French President Emmanuel Macron wrote, “Deeply French, viscerally attached to his Armenian roots, recognized throughout the world, Charles Aznavour has accompanied the joys and sorrows of three generations. His masterpieces, his timbre, his unique shine will continue to have a long life.”

Paris Mayor Anne Hidalgo noted, “It is very painful to hear the news about Charles Aznavour’s passing, a Parisian who has become a true symbol of French songs and Armenia’s passionate ambassador worldwide. I extend condolences to his family and friends.”

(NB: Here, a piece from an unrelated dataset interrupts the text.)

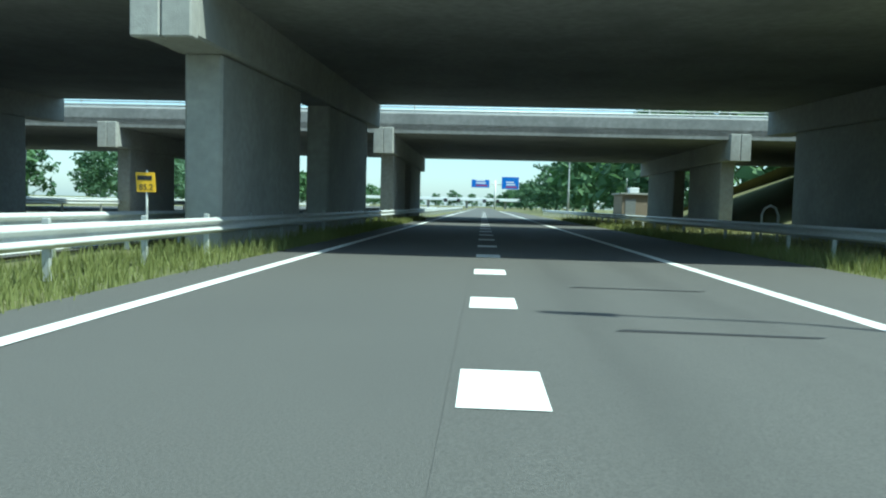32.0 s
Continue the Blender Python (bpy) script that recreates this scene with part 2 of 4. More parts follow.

“Charles, you have always amazed us with your art and brilliant irony. Just a few days ago on my birthday you told me: “60 years old, you are so young Andrea! I was once 60 too… but that was 30, actually 34 years ago. I hope to see you soon!”

Bocelli added, “The truth is that you were the youngest of us all and despite a career that spanned almost a century, you were always ready to perform in concert, anywhere, anytime. My fondness and respect for you will never diminish and your passion for this job will always lead by example for me,” Bocelli said on Facebook.

Spanish singer Julio Iglesias posted a photo of him together with Aznavour in their younger years on Instagram and wrote: “My dear mentor, we are left with eternity to sing together, rest in peace.”

Former French President François Hollande wrote on Twitter, “In all the cities of the world from Yerevan to Paris he used to sing about love and freedom. A bit ago Charles Aznavour left us, but for us he will always remain on the stage.”

Former President of France Nicolas Sarkozy posted a video of Aznavour performing a song at the Armenian Genocide Memorial in Yerevan, and wrote: “The Great Charles passed. His death both surprised and angered me, because I imagined him to be unbreakable and immortal. He leaves us his words, melodies and voice: those of an absolute genius, of a poet of the French song.”

With close friend Liza Minelli

Liza Minnelli, a close friend, wrote, “Charles was my mentor, my friend, my love… I will miss him forever… Love, Liza,” on Facebook, posting a photo of her with Aznavour.

Spanish tenor Plácido Domingo wrote “Légende! Rest in peace my dear Charles! Your existence has given us so much joy and your beautiful artistry will be missed and never forgotten. May God bless your soul and keep you. Au revoir Charles.”